Em discurso proferido em outubro do ano passado, o presidente Lula prometeu uma gestão “além do PT”. Apesar da evidente tentativa de ser inclusivo em termos de forças políticas, o governo não está conseguindo ser nem “petista” nem, muito menos, “além” do partido. Ainda está em formação. Estamos no terceiro mês e, de fato, o governo ainda não começou. Algumas iniciativas, como o novo Bolsa Família e o Desenrola, programa de redução de dívidas, apareceram, mas não existe até agora um governo sólido, além das narrativas. Quais as razões? Aponto algumas.
A primeira delas se refere à montagem de uma estrutura com 37 ministérios. Já seria complicado se existissem, previamente, tais posições. Agora, imagine ter de partir e repartir os ministérios do governo anterior e fazê-los funcionar. Muitos comandados por figuras sem muita experiência. A segunda razão reside no fato de aliados quererem ministérios de “porteira fechada” e resistirem ao controle tecnocrático do PT. Em duas áreas o conflito está evidente: no Ministério de Minas e Energia, com a disputa por cargos no conselho da Petrobras, e no desmembramento do Ministério da Agricultura.
“O governo não está conseguindo ser nem “petista” nem, muito menos, ‘além’ do partido”
A terceira razão decorre da constatação — já comentada por mim — de que o jogo do poder no Brasil mudou. Não há mais um predomínio inconteste do Executivo. Temos um poder compartilhado que demanda um novo software, e isso parece não estar funcionando. Tanto que algumas agendas do governo — como a cobrança de imposto de exportação de petróleo e a volta do voto de qualidade no Conselho Administrativo de Recursos Fiscais (Carf), entre outras pautas — não estão encontrando apoio no Congresso. Recentemente, Arthur Lira (PP-AL), presidente da Câmara dos Deputados, disse, em alto e bom som, que o governo não tem maioria simples para aprovar suas propostas.

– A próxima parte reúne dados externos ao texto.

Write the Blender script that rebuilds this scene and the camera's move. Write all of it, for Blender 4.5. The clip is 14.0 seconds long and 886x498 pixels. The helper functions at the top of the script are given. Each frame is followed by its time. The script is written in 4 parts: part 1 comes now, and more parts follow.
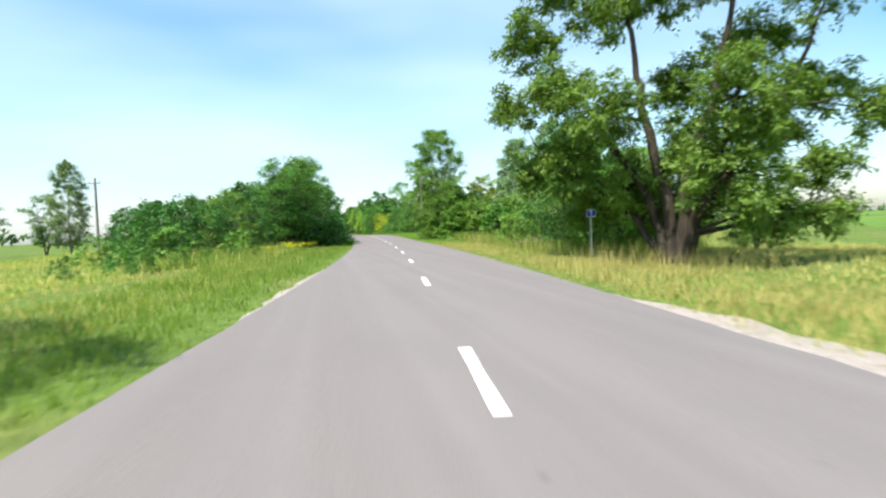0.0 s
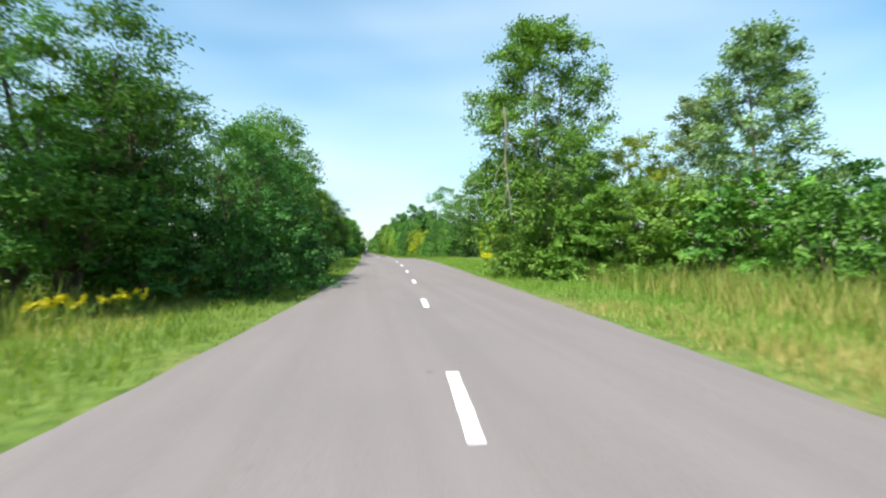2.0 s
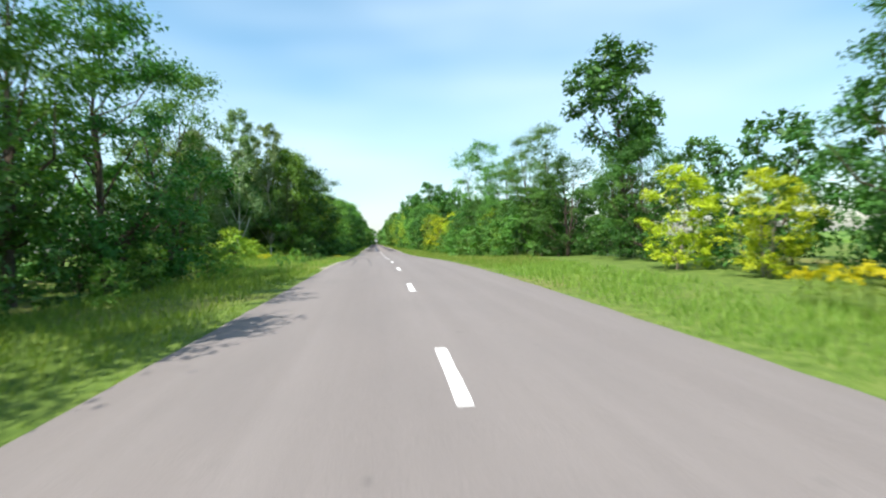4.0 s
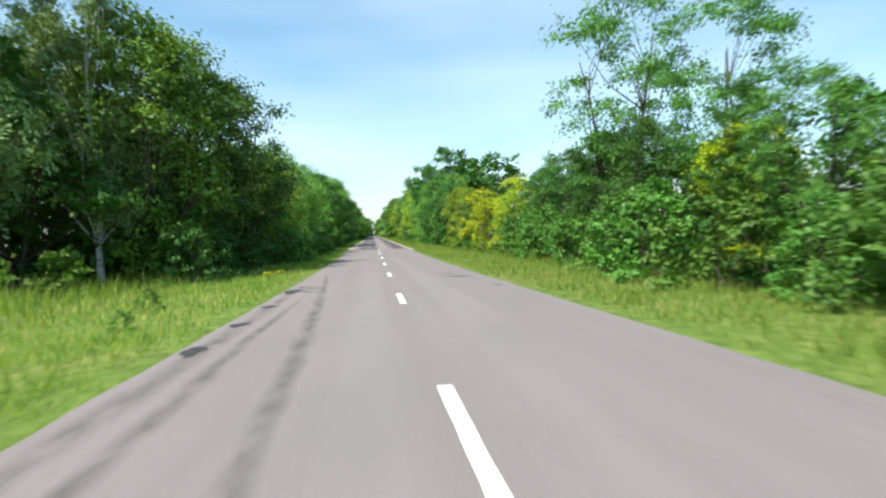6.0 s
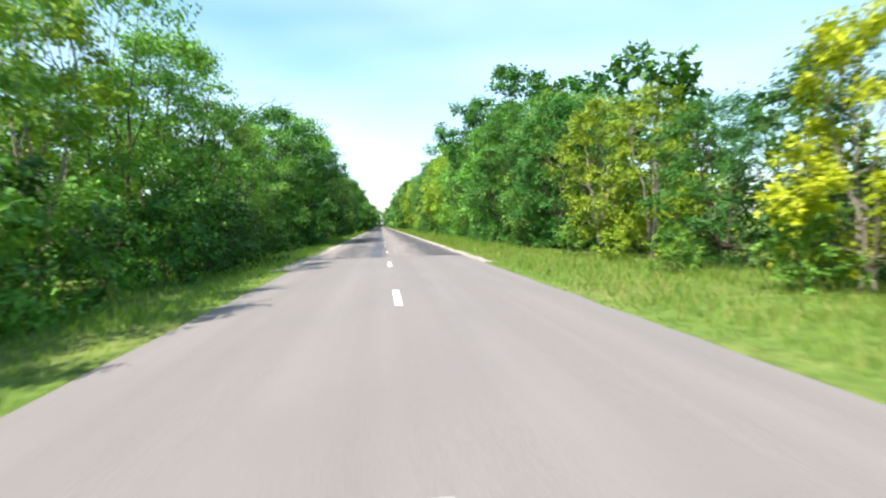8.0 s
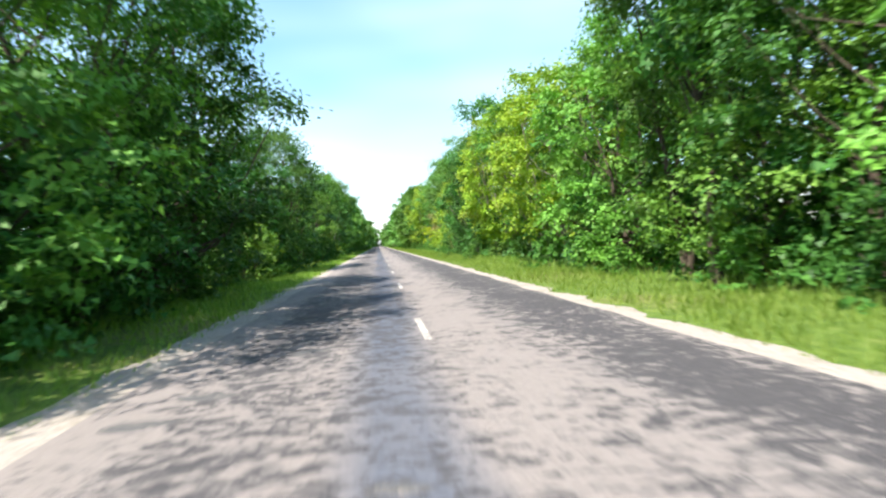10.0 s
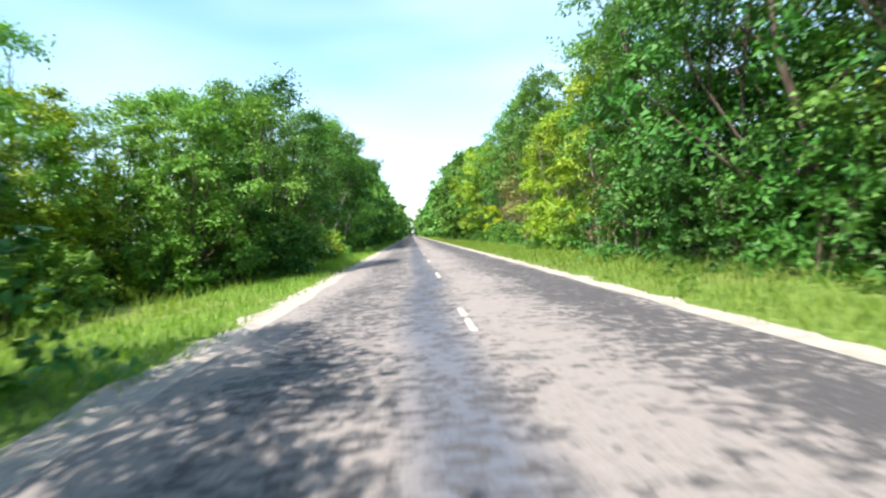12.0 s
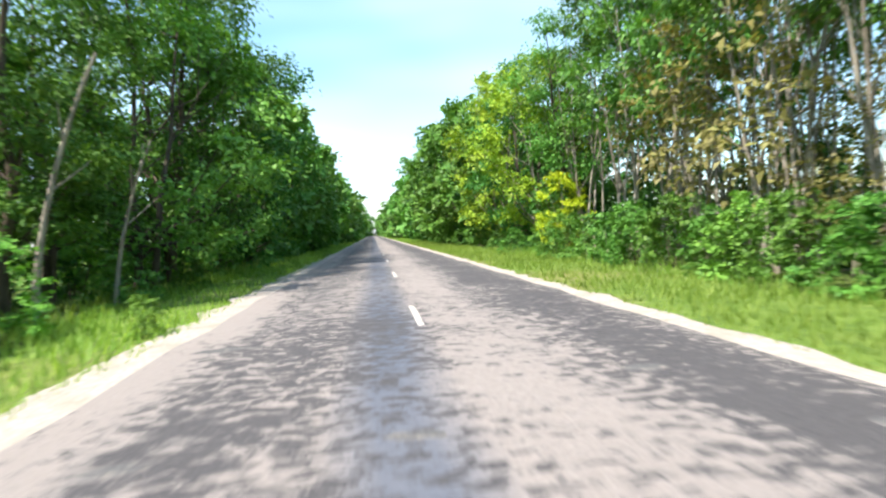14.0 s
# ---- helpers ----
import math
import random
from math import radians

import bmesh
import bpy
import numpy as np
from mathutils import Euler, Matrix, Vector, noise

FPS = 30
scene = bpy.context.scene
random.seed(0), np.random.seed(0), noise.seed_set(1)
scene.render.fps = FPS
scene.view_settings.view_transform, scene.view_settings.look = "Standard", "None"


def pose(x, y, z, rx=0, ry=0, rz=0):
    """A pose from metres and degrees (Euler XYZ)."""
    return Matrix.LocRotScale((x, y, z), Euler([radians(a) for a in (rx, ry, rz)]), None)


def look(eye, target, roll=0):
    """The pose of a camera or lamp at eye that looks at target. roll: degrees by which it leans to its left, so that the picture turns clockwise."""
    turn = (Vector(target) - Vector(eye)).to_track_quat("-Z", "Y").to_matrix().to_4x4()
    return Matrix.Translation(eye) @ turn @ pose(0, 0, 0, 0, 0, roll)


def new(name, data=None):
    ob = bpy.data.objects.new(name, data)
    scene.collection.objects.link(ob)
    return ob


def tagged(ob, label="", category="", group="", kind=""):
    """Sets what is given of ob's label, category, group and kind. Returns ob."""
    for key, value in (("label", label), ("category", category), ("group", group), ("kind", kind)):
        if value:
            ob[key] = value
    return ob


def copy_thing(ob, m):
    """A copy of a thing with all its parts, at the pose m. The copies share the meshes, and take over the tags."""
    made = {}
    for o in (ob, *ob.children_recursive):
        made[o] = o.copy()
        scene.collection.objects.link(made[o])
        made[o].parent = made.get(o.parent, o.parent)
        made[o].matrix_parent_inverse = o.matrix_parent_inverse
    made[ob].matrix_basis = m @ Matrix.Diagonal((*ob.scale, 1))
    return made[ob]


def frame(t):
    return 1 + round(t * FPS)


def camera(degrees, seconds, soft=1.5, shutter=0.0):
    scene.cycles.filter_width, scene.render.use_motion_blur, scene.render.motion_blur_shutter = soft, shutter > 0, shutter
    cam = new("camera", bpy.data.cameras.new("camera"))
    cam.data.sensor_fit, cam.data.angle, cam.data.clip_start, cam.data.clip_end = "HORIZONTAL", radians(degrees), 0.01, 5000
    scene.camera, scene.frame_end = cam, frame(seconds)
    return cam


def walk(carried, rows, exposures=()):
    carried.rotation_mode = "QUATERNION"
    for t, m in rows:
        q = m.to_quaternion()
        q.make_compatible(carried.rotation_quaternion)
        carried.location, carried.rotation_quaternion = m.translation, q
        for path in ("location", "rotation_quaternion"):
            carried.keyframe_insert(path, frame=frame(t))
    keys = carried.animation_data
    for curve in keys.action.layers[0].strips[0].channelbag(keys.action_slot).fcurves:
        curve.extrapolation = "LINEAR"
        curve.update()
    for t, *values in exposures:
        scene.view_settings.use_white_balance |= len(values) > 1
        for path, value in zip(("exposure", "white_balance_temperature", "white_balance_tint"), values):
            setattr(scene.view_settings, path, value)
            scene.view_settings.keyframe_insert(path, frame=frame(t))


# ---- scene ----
cam = camera(76, 14.0, soft=2.2, shutter=0.2)
walk(cam, [
    (0.0, pose(-6.352, -0.159, 1.200, 87.80, 2.34, -11.84)),
    (0.5, pose(-5.094, 7.940, 1.200, 88.06, 2.50, -9.48)),
    (1.0, pose(-4.133, 15.777, 1.200, 89.13, 1.12, -9.28)),
    (1.5, pose(-3.445, 23.743, 1.201, 89.20, 1.24, -9.24)),
    (2.0, pose(-2.641, 31.597, 1.205, 90.15, 0.75, -8.00)),
    (2.5, pose(-1.910, 39.359, 1.216, 90.11, 1.63, -9.11)),
    (3.0, pose(-1.149, 47.124, 1.243, 89.57, 1.70, -6.76)),
    (5.5, pose(-0.669, 88.000, 1.598, 88.84, 1.33, -7.07)),
    (6.0, pose(-0.502, 96.500, 1.540, 88.20, 2.55, -7.08)),
    (6.5, pose(-0.365, 105.000, 1.434, 87.97, 3.16, -6.26)),
    (7.0, pose(-0.266, 113.500, 1.331, 89.21, 1.75, -6.81)),
    (7.5, pose(-0.182, 122.000, 1.259, 87.41, 1.59, -6.39)),
    (10.0, pose(-0.528, 164.200, 1.200, 89.22, 3.35, -6.53)),
    (10.5, pose(-0.492, 172.200, 1.200, 91.45, 2.75, -5.03)),
    (11.0, pose(-0.371, 180.300, 1.200, 88.33, 4.72, -2.49)),
    (11.5, pose(-0.394, 188.300, 1.200, 89.36, 4.66, -4.28)),
    (12.0, pose(-0.661, 196.400, 1.200, 88.32, 3.47, -3.22)),
    (12.5, pose(-0.537, 204.600, 1.200, 89.18, 3.00, -5.82)),
    (13.0, pose(-0.495, 212.500, 1.200, 90.82, 3.07, -5.65)),
    (13.5, pose(-0.643, 220.200, 1.200, 90.22, 1.55, -6.02)),
    (14.0, pose(-0.544, 227.900, 1.200, 88.18, 2.74, -7.07)),
], exposures=[(0.0, 0.66), (1.0, 0.58), (2.5, 0.55), (3.0, 0.60), (5.5, 0.52), (6.5, 0.62), (7.5, 0.84), (10.0, 1.04), (14.0, 1.12)])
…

Nesse sentido, vale lembrar que Lula orientou seus ministros sobre a prevalência do Congresso. No início de janeiro, ele disse que o governo depende do Parlamento para dar certo e que cada ministro deve ter a grandeza de atender bem os deputados e senadores. As votações futuras vão indicar se isso está ocorrendo. Quais as consequências do que aponto? A mais relevante delas é que viveremos tempos de disputas políticas crescentes dentro do Poder Executivo e entre o governo e o Congresso.
Enquanto o governo não estiver claramente formatado, a disputa prosseguirá correndo solta pela Esplanada. A segunda consequência é que, enquanto o governo não funcionar de verdade, as narrativas ocuparão os espaços midiáticos. Nesse quesito, Lula vem levando vantagem. Sua avaliação positiva é elevada, próxima dos 50%, o que representa uma espécie de colchão para os tempos difíceis que podem surgir na economia. A fórmula, porém, não pode ser levada muito longe. O governo precisa se organizar, definir prioridades, consolidar sua base de apoio, ser mais inclusivo com os aliados “não petistas” e emitir sinais de previsibilidade para os agentes econômicos. Nas próximas semanas, o Congresso estará discutindo temas de imensa relevância. A consistência da base parlamentar será testada de verdade, assim como a dimensão do atual ministério e sua capacidade de ação política.